1
Topco, which is referred to at times in this opinion as the 'association,' is actually composed of 23 chains of supermarket retailers and two retailer- owned cooperative wholesalers.
2
In addition to purchasing various items for its members, Topco performs other related functions: e.g., it insures that there is adequate quality control on the products that it purchases; it assists members in developing specifications on certain types of products (e.g., equipment and supplies); and it also aids the members in purchasing goods through other sources.
3
The founding members of Topco were having difficulty competing with larger chains. This difficulty was attributable in some degree to the fact that the larger chains were capable of developing their own private-label programs.
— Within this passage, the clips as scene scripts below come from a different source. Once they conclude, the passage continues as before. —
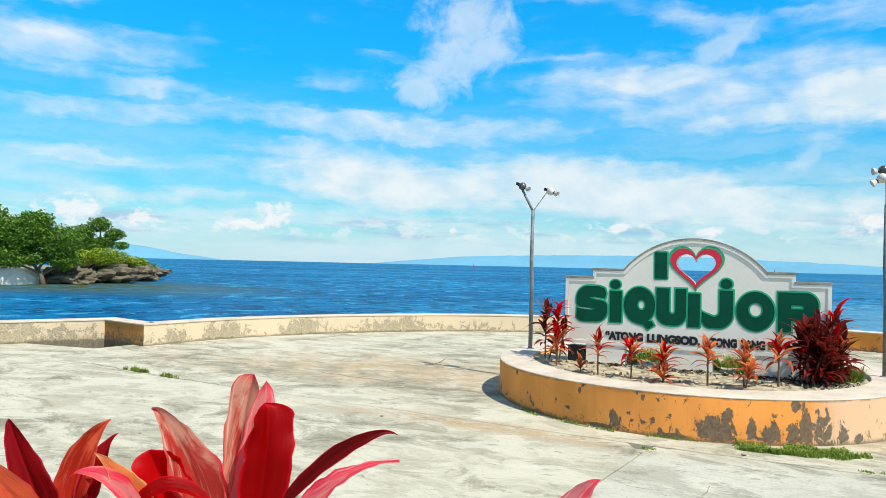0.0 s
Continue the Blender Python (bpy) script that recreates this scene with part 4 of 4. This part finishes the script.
# dark flakes strewn along the sign's foot and under the bush
bm = bmesh.new()
for _ in range(520):
    x, y = (rnd.uniform(-1.1, 1.7), -0.70 - abs(rnd.gauss(0, 0.06))) if rnd.random() < 0.7 else (rnd.gauss(1.62, 0.22), rnd.gauss(-0.85, 0.16))
    q = Matrix.Translation((x, y, 0.415 + rnd.uniform(0, 0.02))) @ Euler((rnd.uniform(-0.5, 0.5), rnd.uniform(-0.5, 0.5), rnd.uniform(0, 6.28))).to_matrix().to_4x4()
    k = rnd.uniform(0.02, 0.055)
    bm.faces.new([bm.verts.new(q @ Vector((u * k, w * k, h * k))) for u, w, h in ((-1, 0, 0), (0, -0.3, 0.12), (1.1, 0, 0), (0, 0.3, 0.12))])
tagged(new("soil_flakes", mesh_of("soil_flakes", bm, M_FLAKES)), "dark flakes strewn along the sign's foot", "leaf litter", kind="stuff")

# ---- the sign ----
SY, ST = -0.58, 0.16
sign = thing("sign", (0, SY, 0), "white arched concrete sign with green letters and a cut-out heart", "sign")
CX = 0.18


def sign_outline(g=0.0):
    """The arched outline with two steps a side, drawn in by g."""
    hw, s1, s2, z0, z1, z2, z3 = 1.58 - g, 1.205 - g, 0.85 - g * 0.6, 0.655 + g, 1.528 - g, 1.635 - g, 2.043 - g
    rise = z3 - z2
    R = (s2 * s2 + rise * rise) / (2 * rise)
    a = math.degrees(math.asin(s2 / R))
    top = arc(CX + 0.05, z3 - R, R, R, 90 - a, 90 + a, 40)
    return [(CX - hw, z0), (CX + hw, z0), (CX + hw, z1), (CX + s1, z1), (CX + s1, z2)] + top + [(CX - s1, z2), (CX - s1, z1), (CX - hw, z1)]


def heart(k):
    """The heart's outline, drawn out (k > 0) or in (k < 0)."""
    out = []
    for i in range(64):
        t = 2 * math.pi * i / 64
        x = 16 * math.sin(t) ** 3
        z = 13 * math.cos(t) - 5 * math.cos(2 * t) - 2 * math.cos(3 * t) - math.cos(4 * t)
        out.append((x, z))
    sx, sz = (0.312 + k) / 16.0, (0.268 + k) / 14.4
    return [(0.268 + x * sx, 1.722 + (z + 2.6) * sz - 0.052) for x, z in out]


def rrect(x0, x1, z0, z1, r, n=5):
    r = min(r, (x1 - x0) / 2 - 1e-4, (z1 - z0) / 2 - 1e-4)
    return arc(x1 - r, z1 - r, r, r, 0, 90, n) + arc(x0 + r, z1 - r, r, r, 90, 180, n) + arc(x0 + r, z0 + r, r, r, 180, 270, n) + arc(x1 - r, z0 + r, r, r, 270, 360, n)


flat_shape("panel", [sign_outline(), heart(-0.075)], ST, M_WHITE, sign, "white painted concrete panel", lift=-ST)
flat_shape("border", [sign_outline(), sign_outline(0.042)], 0.010, M_WHITE, sign, "raised white edge moulding", lift=0.0)
for x0, x1 in ((-1.11, -0.595), (-0.07, 0.475), (0.955, 1.47)):
    part("leg", box(bmesh.new(), x0, x1, 0.002, ST - 0.002, 0.36, 0.66, 0.006), M_WHITE, sign)
for x0, x1, z in ((CX - 1.595, CX - 1.19, 1.528), (CX - 1.22, CX - 0.79, 1.636), (CX + 0.89, CX + 1.22, 1.636), (CX + 1.19, CX + 1.595, 1.528)):
    part("step_cap", box(bmesh.new(), x0, x1, -0.016, ST + 0.012, z - 0.004, z + 0.026, 0.005), M_MOULD, sign, "weathered grey step cap")
R_ = (0.85 ** 2 + 0.408 ** 2) / (2 * 0.408)
a_ = math.degrees(math.asin(0.85 / R_))
outer, inner = arc(CX + 0.05, 2.048 - R_, R_ + 0.014, R_ + 0.016, 90 - a_, 90 + a_, 40), arc(CX + 0.05, 2.048 - R_, R_ - 0.008, R_ - 0.006, 90 + a_, 90 - a_, 40)
flat_shape("arch_cap", [outer + inner], ST + 0.026, M_MOULD, sign, "weathered grey arch moulding", lift=-ST - 0.012)
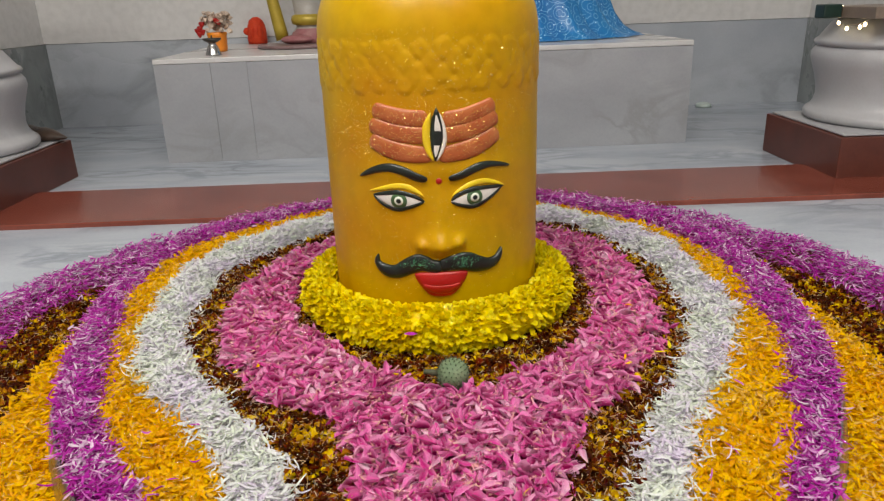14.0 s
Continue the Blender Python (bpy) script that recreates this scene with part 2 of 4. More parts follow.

Private-label products differ from other brand-name products in that they are sold at a limited number of easily ascertainable stores. A&P, for example, was a pioneer in developing a series of products that were sold under an A&P label and that were only available in A&P stores. It is obvious that by using private-label products, a chain can achieve significant cost economies in purchasing, transportation, warehousing, promotion, and advertising. These economies may afford the chain opportunities for offering private-label products at lower prices than other band-name products. This, in turn, provides many advantages of which some of the more important are: a store can offer national-brand products at the same price as other stores, while simultaneously offering a desirable, lower priced alternative; or, if the profit margin is sufficiently high on private-brand goods, national-brand products may be sold at reduced price. Other advantages include: enabling a chain to bargain more favorably with national-brand manufacturers by creating a broader supply base of manufacturers, thereby decreasing dependence on a few, large national-brand manufacturers; enabling a chain to create a 'price-mix' whereby prices on special items can be lowered to attract customers while profits are maintained on other items; and creation of general goodwill by offering lower priced, higher quality goods.
4
The three largest chains are A&P, Safeway, and Kroger.